Quelles ont été les principales difficultés à surmonter ?
LL : Trouver du temps pour s’entrainer a été une difficulté. En parallèle, il fallait réaliser et finaliser toutes les expériences en cours sur les neurones vivants, préparer la réunion de mon comité de suivi de thèse, soumettre le dossier de demande de financement pour la quatrième année de thèse, participer au concours Women in sciences de L’Oréal. Le mois de février a été intense !
Comment avez-vous vécu cette expérience ?
LL : J’ai particulièrement aimé rencontrer d’autres doctorants qui travaillent sur des sujets passionnants complètement différents du mien auxquels je n’aurai pas eu accès en dehors du concours. J’ai appris beaucoup de choses en médiation et en communication. Je recommande à tous les doctorants de participer à ce concours, on apprend plein de choses !
Que vous a appris la participation à cette compétition ?
LL : J’ai complètement raté le début de ma présentation à cause d’un trou de mémoire. Je n’ai pas dit ce que j’avais préparé. Avoir oublié mon texte et réussir à tenir les 3 minutes, je ne pensais pas que cela m’arriverait. La plupart du temps quand je prends la parole, j’apprends par cœur, je sais ce que je vais dire, il n’y a pas d’improvisation. Cette expérience m’a appris que je savais improviser, même en plein moment de stress. Tout au long de la présentation, j’ai dû rapidement faire des choix sur ce que j’allais dire ou pas car il me manquait 20 à 30 secondes à cause de mon oubli. Avec le recul, je trouve que c’était plus amusant de faire ainsi. Je ne pensais pas en être capable et je ne m’attendais pas du tout à gagner ce prix. Finalement je suis très contente de ma performance.
Quels peuvent être les effets de ce concours sur l’image des thésards ?

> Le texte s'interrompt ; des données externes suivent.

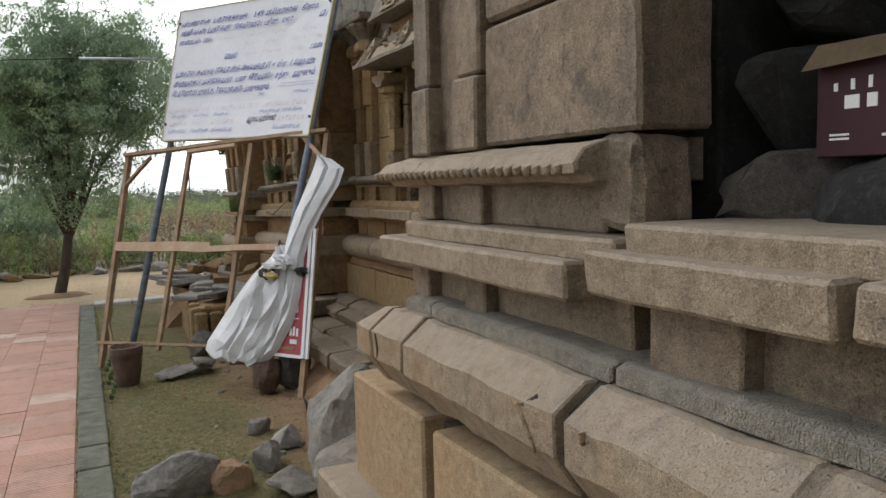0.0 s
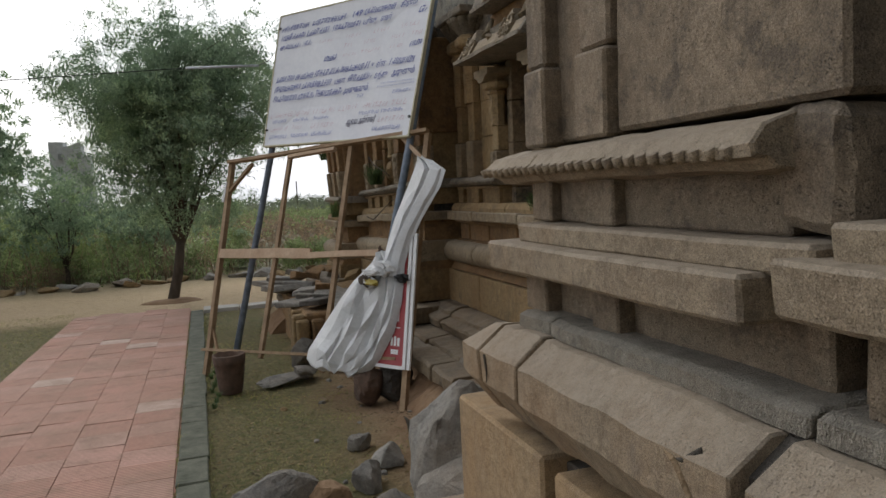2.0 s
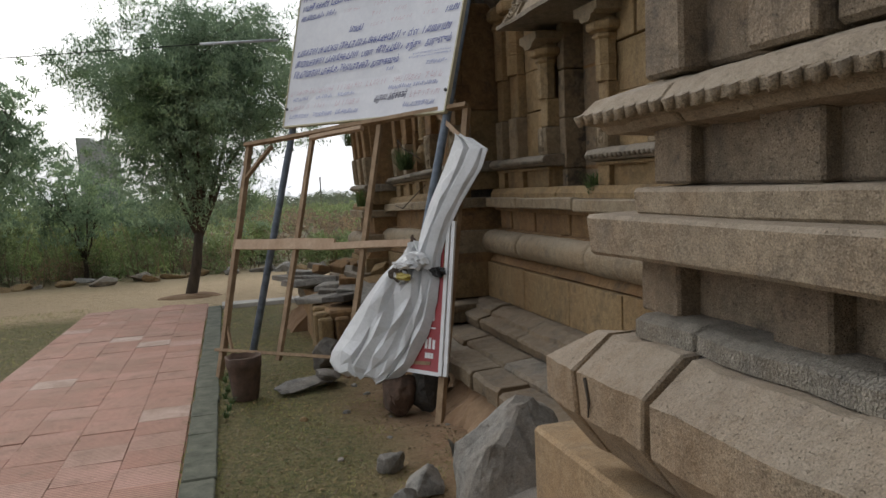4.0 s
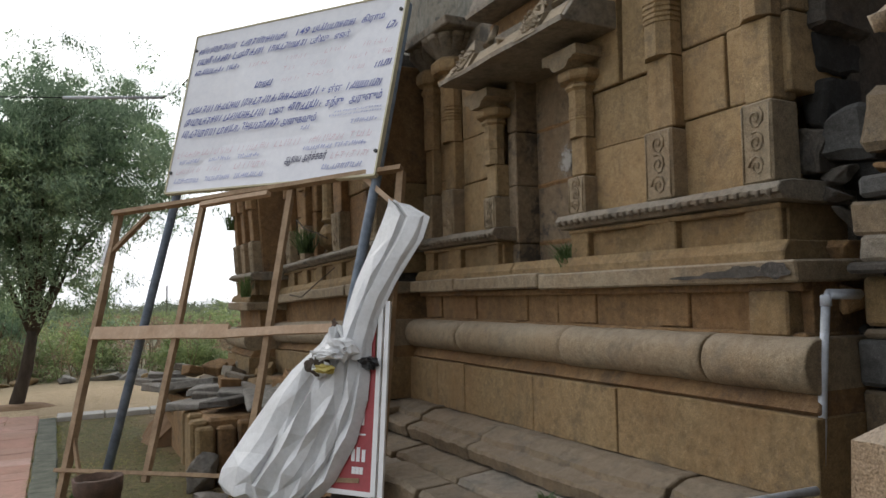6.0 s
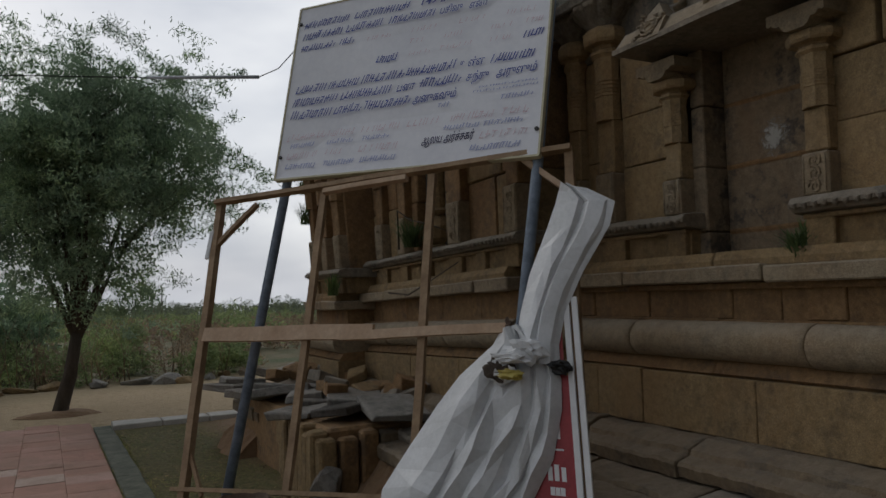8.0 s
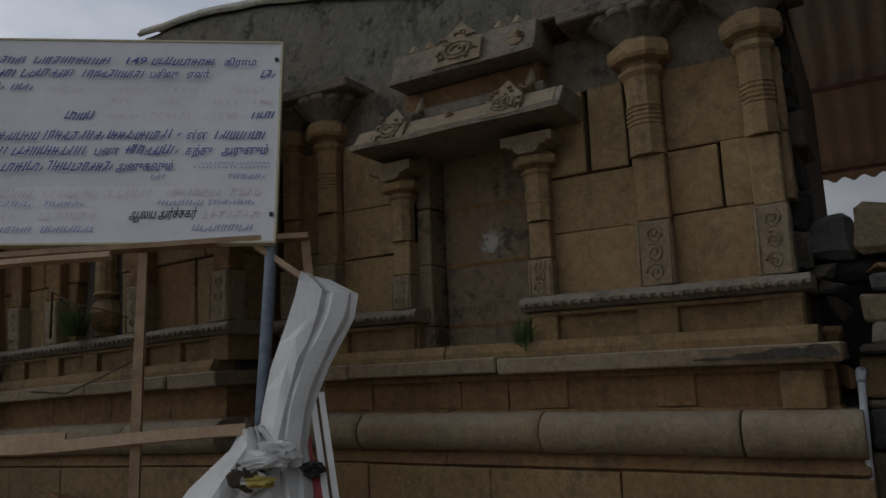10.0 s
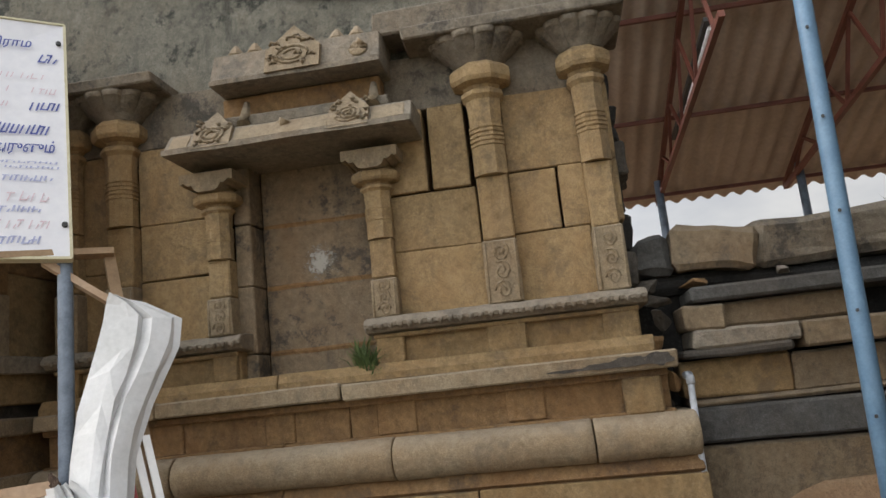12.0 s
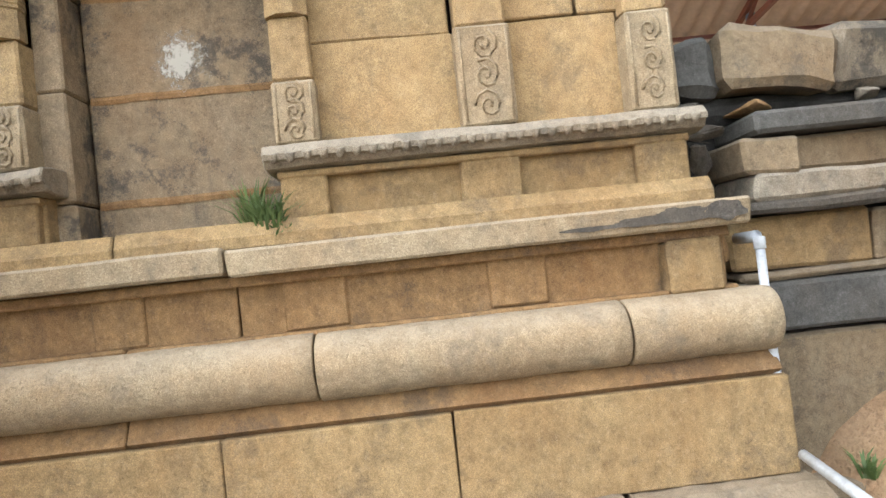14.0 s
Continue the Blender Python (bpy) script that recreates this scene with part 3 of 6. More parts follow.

LL : Ce concours rend les doctorants plus sympathiques. Lorsque que j’étais au lycée, je pensais que les thésards étaient des génies hors de portée et que je n’atteindrais jamais leur niveau. Finalement, nous sommes comme tout le monde. Chacun peut faire un doctorat si la motivation et la passion sont au rendez-vous. La thèse n’est pas réservée à une élite. Ce n’est pas une histoire de niveau mais de motivation et d’être heureux de se lever le matin pour aller travailler.